The World Food Prize Foundation

Amb. Quinn: What Is The Greatest Challenge Human Beings Have Ever Faced?

It is an intriguing question, and some potential answers may readily come to mind: Discovering the New World; going to the moon; conquering cancer; preventing nuclear war?

But to me, the single greatest challenge in human history is whether we can sustainably feed the 9 billion people who will inhabit our planet by the year 2050, an estimate that is exponentially higher than the 1.6 billion people who lived on Earth just 100 years ago. And the most significant and controversial issue related to this question is what role biotechnology and genetically modified crops will play in confronting this challenge.
 
That is the question I will pose at the opening of the 2013 World Food Prize Borlaug Dialogue international symposium on October 16 (World Food Day) in Des Moines, Iowa, appropriately titled as we kick off Norman Borlaug’s Centennial, “The Next Borlaug Century: Biotechnology, Sustainability, and Climate Volatility.” A record 1,500 individuals from over 70 countries will be in Iowa for our three-day gathering that has been called “the premier conference in the world on global agriculture.”
 
The debate on biotechnology is made even more poignant by the selection of this year’s World Food Prize laureates – three of the pioneers of agricultural biotechnology: Marc Van Montagu of Belgium and Mary-Dell Chilton and Robert Fraley of the United States.
Nobel Peace Prize Laureate Dr. Norman Borlaug, the Father of the Green Revolution and the founder of the World Food Prize, believed that biotechnology would be critical in enabling developing countries to produce sufficient food to feed their burgeoning populations. The World Food Prize Laureate Selection Committee, chaired by Dr. M.S. Swaminathan of India, chose these three laureates and noted that their designation was especially appropriate on the 60-year anniversary of the discovery of the DNA double helix, which provided the foundation for the breakthrough in agricultural biotechnology by our laureates 20 years later.
 
With the impacts of climate volatility on farming becoming increasingly evident, the importance of developing seeds and other aspects of farming that can effectively deal with drought, floods and saltwater intrusion seems more important each day. At the same time, critics of biotechnology urge its rejection for a variety of reasons including concerns regarding adverse impacts on human health and the environment.
 
The World Food Prize seeks to be the forum at which these opposed ideas can contend. In the year 2000, which was the very first symposium that I organized, I identified the main topic as “The Safety of GMOs and Their Role in Feeding Developing Countries.” For the past 13 years, we have endeavored to bring to our conference individuals who can reflect both the importance of agro-ecology as well as biotechnology.
 
This year we have an amazing lineup of speakers to address this question. Included are Ólafur Ragnar Grímsson, the President of Iceland; Cardinal Peter K.A. Turkson, the President of the Pontifical Council for Justice and Peace at the Vatican; and a special panel featuring former Prime Minister Tony Blair and Howard G. Buffett.
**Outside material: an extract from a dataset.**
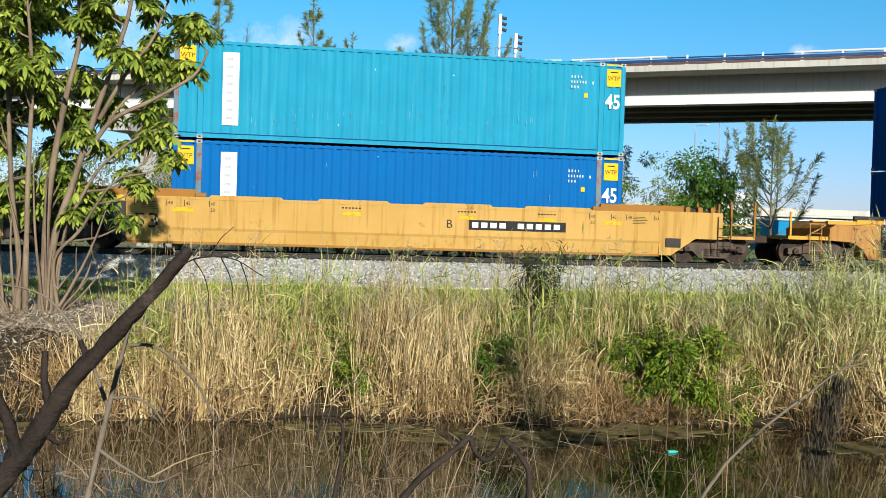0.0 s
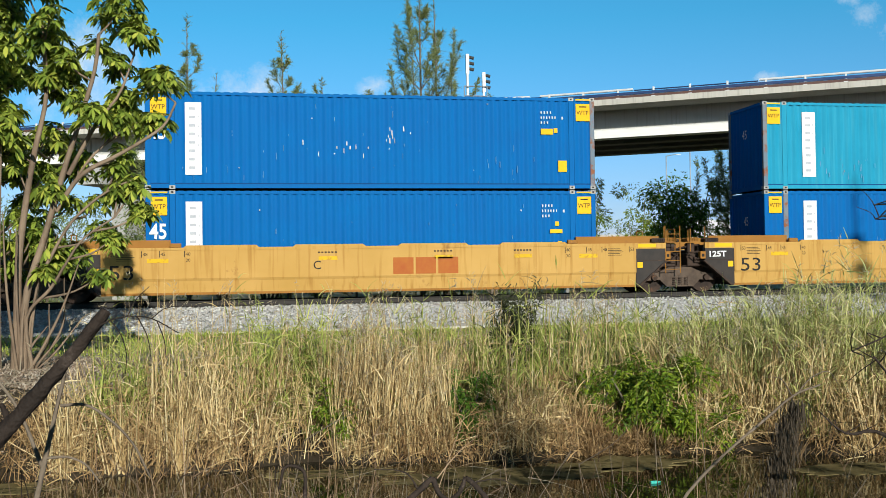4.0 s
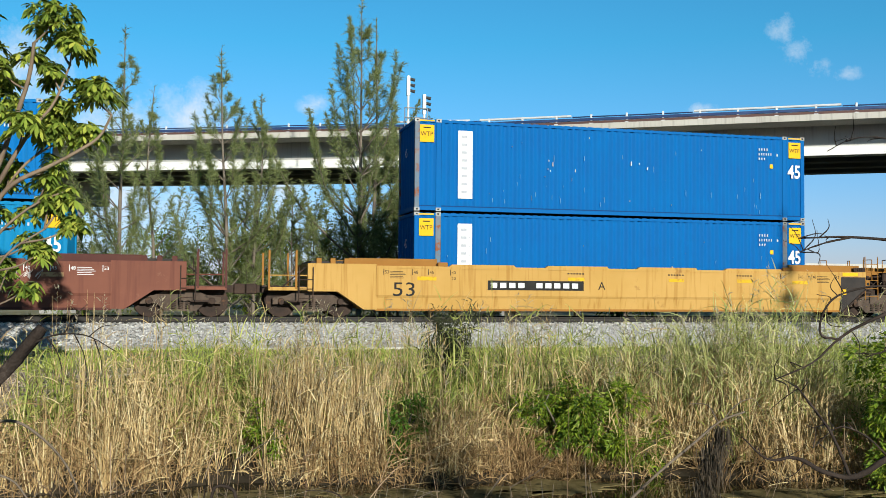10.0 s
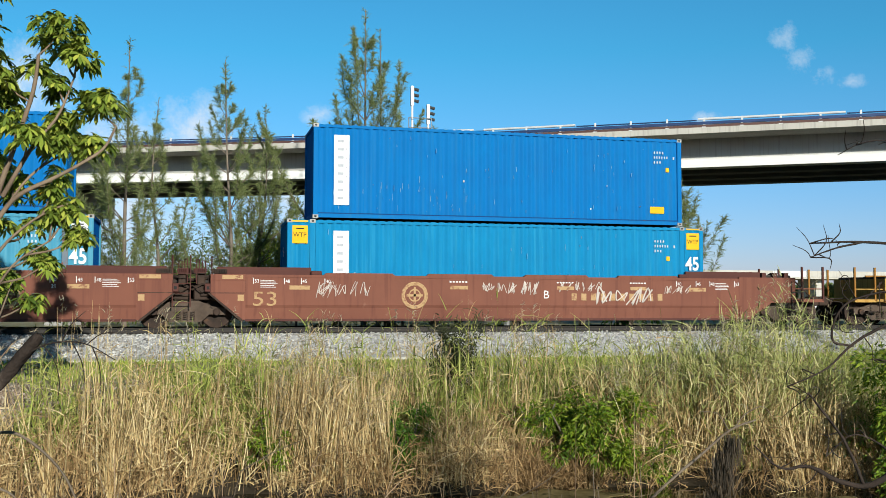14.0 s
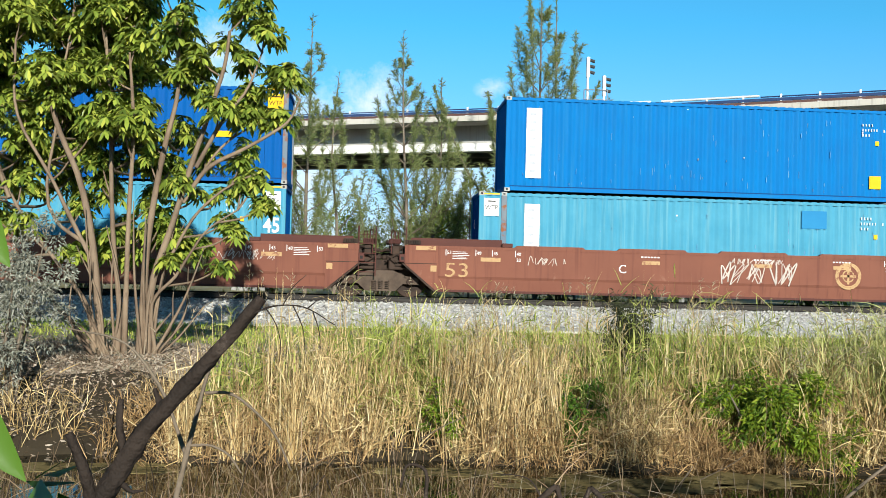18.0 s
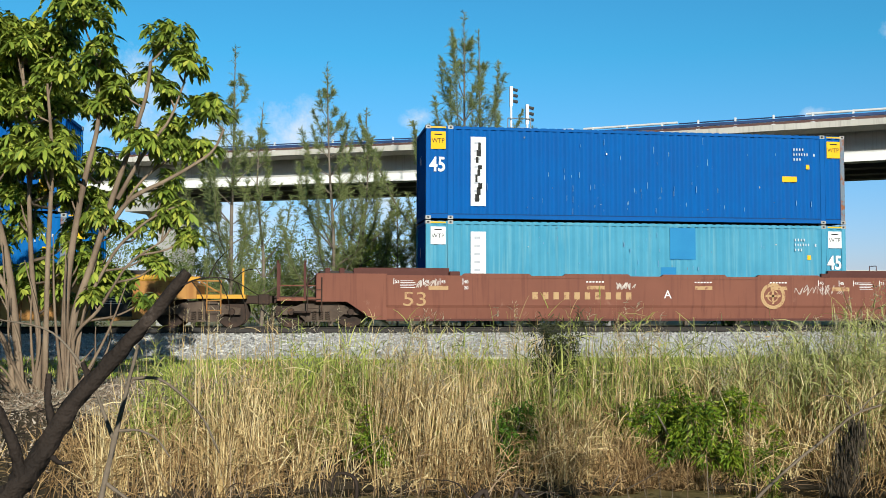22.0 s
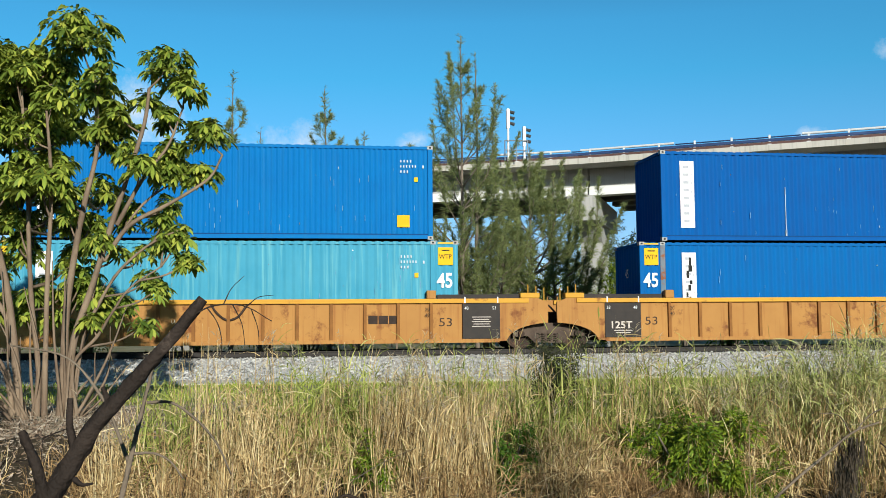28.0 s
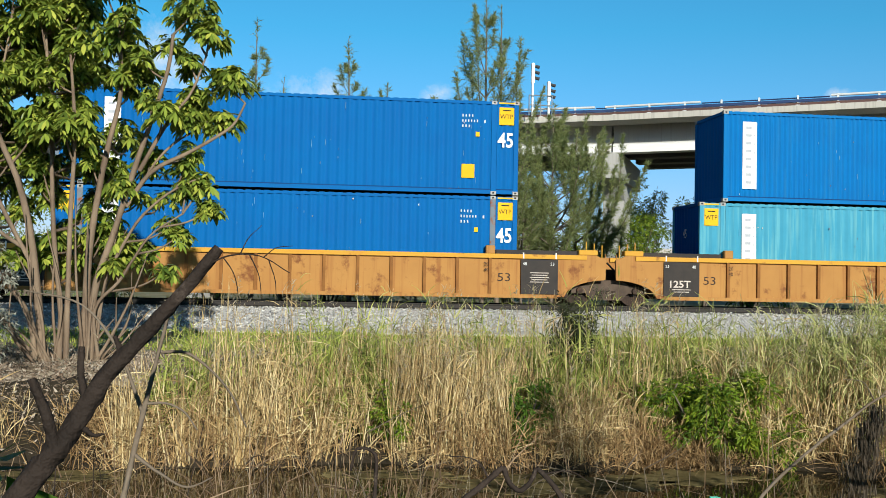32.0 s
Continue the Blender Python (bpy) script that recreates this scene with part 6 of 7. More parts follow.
def container(unit_x, z, half, paint, look_words, seed, end_tone=None, brand=True, tag=(), marks="R", wtp="LR", wtp_mat=None, patches=(), scuffs=0, streaky=0, pitch=0.272, name_x=-5.47):
    """A shipping container: corrugated sides and ends, rails, posts, corner castings, placards."""
    rng = np.random.default_rng(seed)
    ob = thing("shipping_container", pose(unit_x, TRACK, z), look_words, "shipping container", "containers on the train")
    TRAIN.append((ob, unit_x, z))
    # pale containers get a darker end colour, which stands for the ends' shade
    end_tone = end_tone or paint
    inner = HALF40 - 0.09
    for side in (-1, 1):
        y = side * WIDE
        y_in = side * (WIDE - 0.012)
        spans = [(-inner, inner)] if half < 6.5 else [(-half + 0.13, -HALF40 - 0.09), (-inner, inner), (HALF40 + 0.09, half - 0.13)]
        v, f = merge([corrugated(a, b, 0.16, HIGH - 0.11, y_in, 0.042, pitch, side) for a, b in spans])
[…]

There will be conversations featuring ministers of agriculture from Africa and Mexico, CEOs and business leaders, NGO heads and research scientists, and farmers from around the world.
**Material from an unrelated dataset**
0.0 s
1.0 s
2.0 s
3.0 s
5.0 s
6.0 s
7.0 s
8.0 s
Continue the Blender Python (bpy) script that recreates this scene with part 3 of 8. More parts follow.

A unique feature of the World Food Prize is our Global Youth Institute, which adds 150 high school students and their teachers to the mix of ministers, laureates, CEOs and scientists. They have the opportunity to interact with these global leaders and then have a day-long conference at which they present their own papers addressing topics in global development. They can compete for one of the 22 slots as a Borlaug-Ruan International Intern next June, assigned to a renowned agricultural research facility in Asia, Africa, Latin America and the Middle East. Interns describe it as a life-changing experience. To Norman Borlaug, the Global Youth Institute was his favorite part of the entire week.
 
The high point of the week will come on Thursday evening, October 17, when the three laureates are formally presented the sculpture emblematic of their selection and breakthrough achievement. It will also bring the debate on biotechnology and genetically modified crops to its highest point in history by asking its relevance in terms of meeting our greatest challenge.
 
There will also be significant representation of the “next-generation” in global development with conversations between dynamic young leaders and an award ceremony honoring Dr. Charity Mutegi, a Kenyan researcher and the winner of our Norman Borlaug Award for Field Research and Application, Endowed by the Rockefeller Foundation, for scientists and extension workers under the age of 40.
 
The bottom-line question of this three-day debate would seem to be whether, as many critics would argue, GMOs should be restricted or altogether banned; or given that the impact of climate volatility will fall hardest on poor smallholder farmers, should it not be the case that we use all of the available technologies, both very sophisticated and very basic, in order to alleviate that potentially devastating impact and uplift these poorest farmers out of poverty.
 
For the past three centuries, science has been the multiplier of the harvest. Now, as the world needs increased food production more than ever in order to confront our greatest challenge, it would seem critical to use all of the tools that science has provided, including biotechnology.